The past couple of days have left me struck at the level of intimate conversations i have been having with people... ranging from talks about boy-girl relationships, to organized religion - christianity to friendships and change. I used to be one who would avoid deep conversations because I just didn't want to go any deeper with anyone... well guess what? I had to find out the *hard way* (I am always finding out stuff this way) that intimacy comes through quality conversations as well... and falling deeper is necessary to establish a relationship.
A friend of mine has been going through a storm, and i have realized that a lot of times its easy when on the opposite end of the fence to cheer someone on, meanwhile, its harder for that person to get you. They might be hearing but not listening. It seemed to be the case with her... and I totally understood where she was standing. I had to force myself to listen because I tend to just talk over what people try to say and enforce the positive they need to hear. I slowly came to appreciate that its going to take her awhile to listen and believe what she listens in order for her to come out of her storm. Needless to say, I was fine with listening and telling her it was okay to take it a day at a time. I love the fact that in her storm, she has still come far from her starting point. From her vantage point, it is hard for her to see the destination because its seems like a mirage, yet myself and others keep cheering her on because we believe that what she has been hearing will begin to sink in, and just hopefully, she will believe it herself! That is one realization i wouldn't have traded anything in the world for... from that moment on, I knew I had fallen deeper in with her.

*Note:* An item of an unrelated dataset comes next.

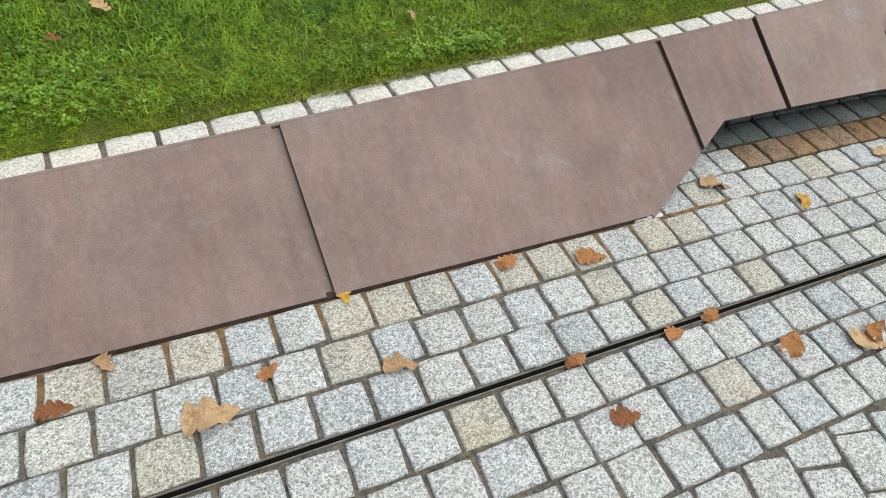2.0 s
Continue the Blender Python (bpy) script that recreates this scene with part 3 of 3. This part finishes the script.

Another friend of mine who is taking a statistics class with me this semester is an atheist. I knew this, and yet, a few weeks back, I invited her to an event hosted by my fellowship. I didn't tell her it was a Christian event, so immediately she saw the brochures for the fellowship handed out at the entrance to the venue, she grabbed my hand, returned the brochure and was like:"You didn't tell me it was a Christian event... sorry I can't stay..." And just like that, she left. I felt so lost, because I really did believe she would stay. I also was scared because I was like:"Great! She is never gonna talk to me now." The next time we had class, I asked her about it and she explained how fundamentalist christians are stuck up and close-minded. I wasn't taken aback... strangely enough all I wanted to do was listen, and so I did. She ended by saying that all she wanted to do was have someone sit with her, listen to her view and explain to her. I replied that if she ever needed to talk, I would gladly listen. Little did i know that I would be presented with that opportunity soon. So this past thursday, we had this conversation, and she wanted to know why anyone would bother to become christian when the religion hasn't done a whole lot of good to the world. And i was giving her the analogy of how one would want their kids to be educated because they themselves have been educated - translating that because christians have tasted the goodness and saving grace of God, we would want others to know this good thing. She said that no, christians were close-minded and didn't understand that people were fine the way they were... I became stuck because I didn't have more to say... I listened and replied, and yet she had a reason for every reason I gave... She wanted me to sit with her and 7 other friends of hers and continue the conversation, but I just said we'd continue it at a later time... I backed down out of fear, how would i handle 8 people at a time if they were all nonchalant towards God? All I could do was pray that God would reveal himself to her. Afterwards, I was scared... and yet am glad I allowed myself to have that conversation with her... It was the first time since I had known her over the past 4 years (and I have known her since my freshman year) that I felt close to her. Yes, it was a controversial conversation, and yet that element of deepness that I felt made me feel that I can continue talking about this with her to see where it goes....
And another friend of mine, one of my roommates, and I were talking about friendships. She brought up how it was easy to tell someone your whole life story and yet, never feel close to them or establish that connection. I totally agreed with her. There are a number of times since last week when just re-evaluating friendships I have had with people where we've known loads about each other, and where I moved on to consider them as close friends and they didn't on their end. And, there have been vice-versa situations. I realized that after all, I just had it in my head, thinking something was when it wasn't... Which brings me to my last friend, we had a conversation about change. It kind of ties into my prior conversation about friendships. We talked about how people change, and turns out change is the only permanent thing in life... I felt closer to both of them after those conversations. It may have a little moment, but a lot of change happened during it.
Its funny because through all these conversations, I realized just how easy it could be to block yourself and refuse to fall any deeper. And yet, if you never fall deeper, how are you ever going to find out the beautiful sunshine that the intimate impact of knowing that person could have on your life?
P.S, God has been so faithful as ever. He put a beautiful smile on my face on thursday, and this one is lasting for a whilleeeeee.... indeed He is never late, even when we think it is the eleventh hour, it is perfectly on time!!!
SOOOOO what areas have you seen yourself refusing to fall deeper and how did you scale or not scale that?